Though Suni had reason to believe the Pygmy folk would know of alternative entry points, Sánjesh and Mriga felt they would not be trust worthy, and might be hostile. They elected to send their new guide to speak to the Swamp Folk first, as they seemed most likely to be warm to humans. They offered simply a gift of one bottle of Orange Silken Treacle, and the chance to socialize and gossip with some outsiders. Surprisingly, this worked. They were invited in, and spent some time gossiping with the Swamp folk, They learned that the guards in this portion of the Sewers and at the gates were more numerous and more active as a result of rumors of Mu'ugalavyian activities in the Chákas. The Party told them a small amount about the Mrúr activities, and the subject of the Goddess of the Turín river came up, as Sánjesh thought perhaps, being water dwellers, they might have insights or know legends.
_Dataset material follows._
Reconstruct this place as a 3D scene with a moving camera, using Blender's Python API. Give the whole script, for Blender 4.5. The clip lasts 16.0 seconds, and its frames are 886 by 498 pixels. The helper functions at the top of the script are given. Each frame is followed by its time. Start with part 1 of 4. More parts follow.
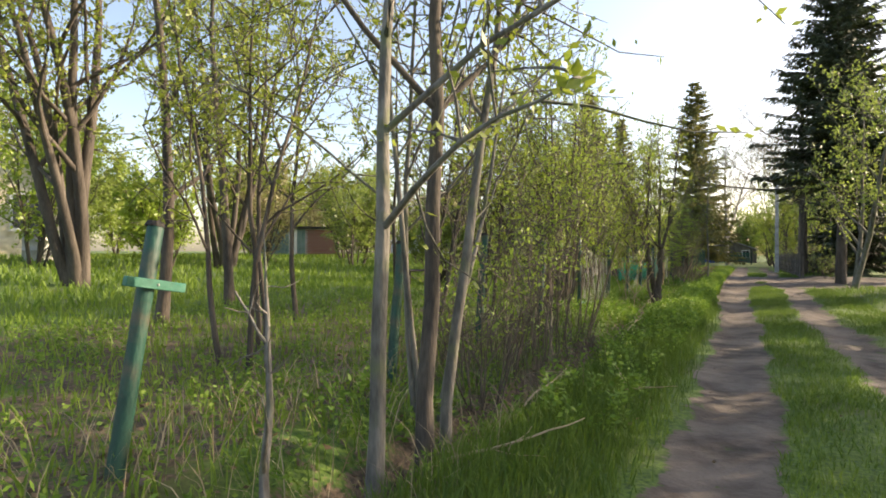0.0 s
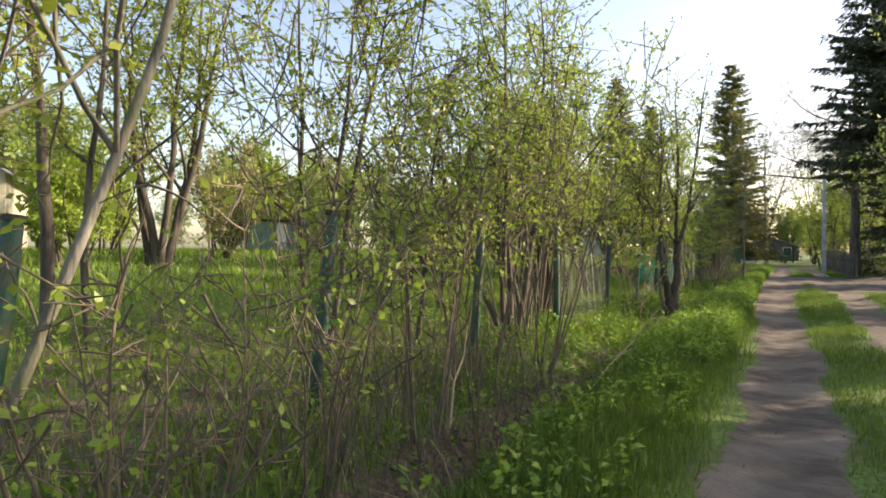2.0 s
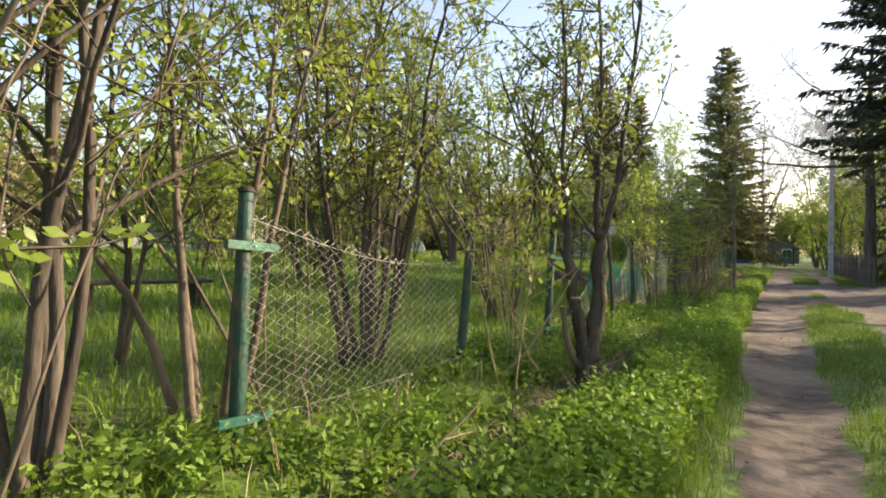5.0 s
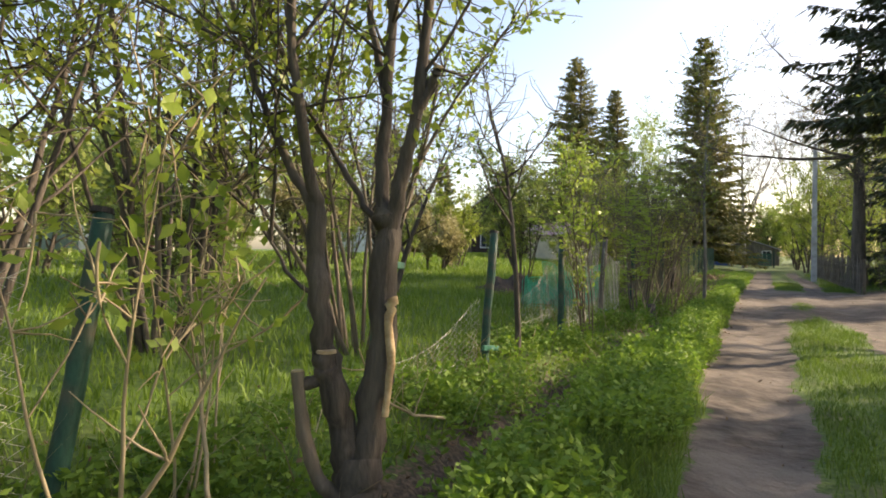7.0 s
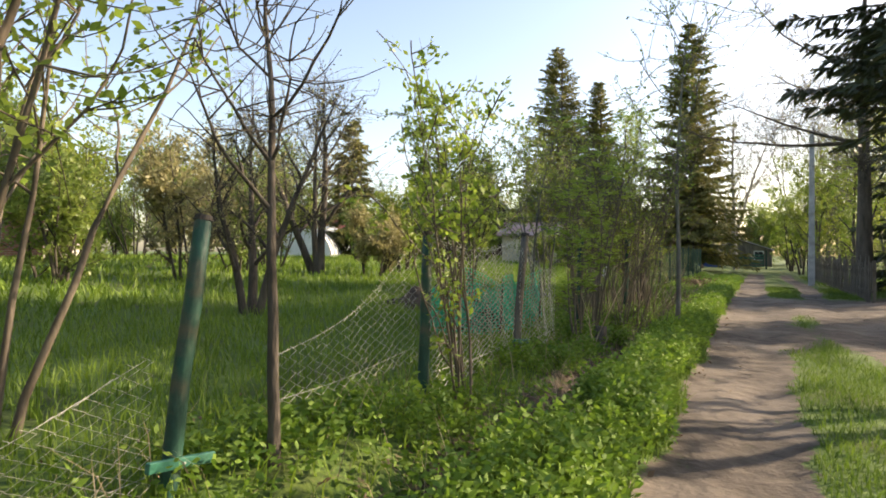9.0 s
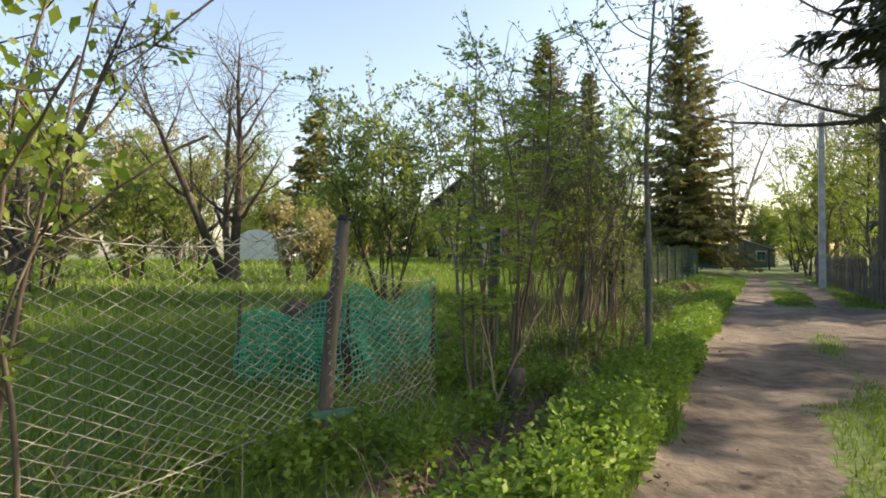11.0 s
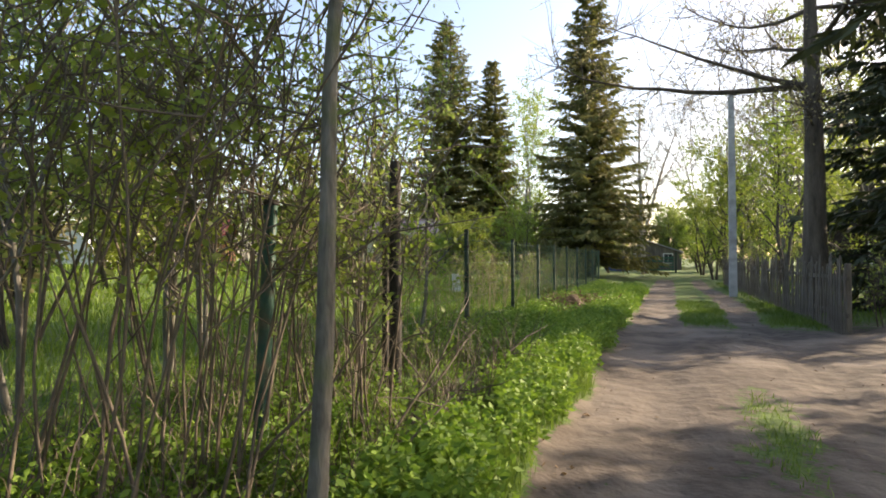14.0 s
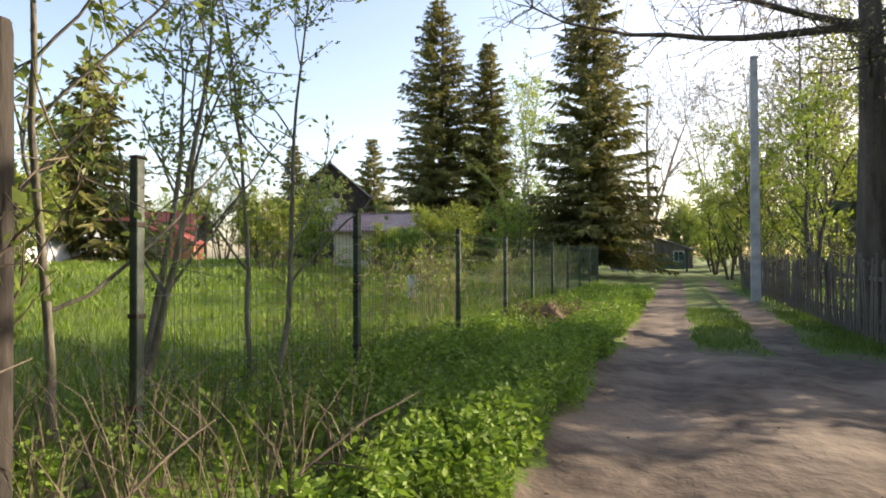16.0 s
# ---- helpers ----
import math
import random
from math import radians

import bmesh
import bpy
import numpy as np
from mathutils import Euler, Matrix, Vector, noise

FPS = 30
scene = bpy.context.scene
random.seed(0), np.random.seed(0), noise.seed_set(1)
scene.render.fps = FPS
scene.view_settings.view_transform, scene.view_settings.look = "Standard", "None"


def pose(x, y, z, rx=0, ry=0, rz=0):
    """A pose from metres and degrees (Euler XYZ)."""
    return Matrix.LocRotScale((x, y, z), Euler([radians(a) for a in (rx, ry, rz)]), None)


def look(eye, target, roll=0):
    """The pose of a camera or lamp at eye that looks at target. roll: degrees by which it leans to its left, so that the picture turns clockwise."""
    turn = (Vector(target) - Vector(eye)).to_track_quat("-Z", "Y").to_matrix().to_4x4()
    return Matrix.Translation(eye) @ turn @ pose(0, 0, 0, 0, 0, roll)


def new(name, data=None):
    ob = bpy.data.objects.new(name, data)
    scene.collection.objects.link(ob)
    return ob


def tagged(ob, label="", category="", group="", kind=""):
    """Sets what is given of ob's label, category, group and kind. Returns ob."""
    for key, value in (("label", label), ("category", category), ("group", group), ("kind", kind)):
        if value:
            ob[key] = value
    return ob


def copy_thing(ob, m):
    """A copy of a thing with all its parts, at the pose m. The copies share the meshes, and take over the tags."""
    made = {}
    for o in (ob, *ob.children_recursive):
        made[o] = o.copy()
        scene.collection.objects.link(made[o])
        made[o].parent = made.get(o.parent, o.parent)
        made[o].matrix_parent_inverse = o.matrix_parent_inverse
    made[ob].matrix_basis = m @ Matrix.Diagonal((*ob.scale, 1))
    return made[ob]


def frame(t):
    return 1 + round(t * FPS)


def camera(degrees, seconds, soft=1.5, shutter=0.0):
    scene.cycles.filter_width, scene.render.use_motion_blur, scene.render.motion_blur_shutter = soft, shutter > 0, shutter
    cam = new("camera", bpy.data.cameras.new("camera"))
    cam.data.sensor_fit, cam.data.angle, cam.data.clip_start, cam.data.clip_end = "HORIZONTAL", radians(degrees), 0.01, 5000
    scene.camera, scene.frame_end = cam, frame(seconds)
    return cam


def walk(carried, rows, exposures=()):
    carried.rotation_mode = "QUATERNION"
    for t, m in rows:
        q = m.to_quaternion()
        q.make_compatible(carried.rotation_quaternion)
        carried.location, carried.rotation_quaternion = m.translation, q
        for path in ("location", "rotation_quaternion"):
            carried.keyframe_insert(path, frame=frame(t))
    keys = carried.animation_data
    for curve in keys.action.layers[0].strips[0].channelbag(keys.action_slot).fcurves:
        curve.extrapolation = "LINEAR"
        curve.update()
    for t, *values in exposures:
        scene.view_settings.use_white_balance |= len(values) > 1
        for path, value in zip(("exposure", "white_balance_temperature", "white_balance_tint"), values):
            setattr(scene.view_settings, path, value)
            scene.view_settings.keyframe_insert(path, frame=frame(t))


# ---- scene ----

The party learned that the last known manifestations of the Goddess were a up in the area of the Lushman Canal project, and the Swamp folk had heard of these drowned undead, and several of the strange “bounties” that they had encountered emanating from the caves (mushrooms, Étla, etc) had been noted at that time. This was 2000 years ago, and the dates coincided with the alleged authorship of the book they were seeking. As it turned out, no one much liked the Orange Silken Treacle..
It was agree that the swamp folk would show the group a way into the Sewers under the city.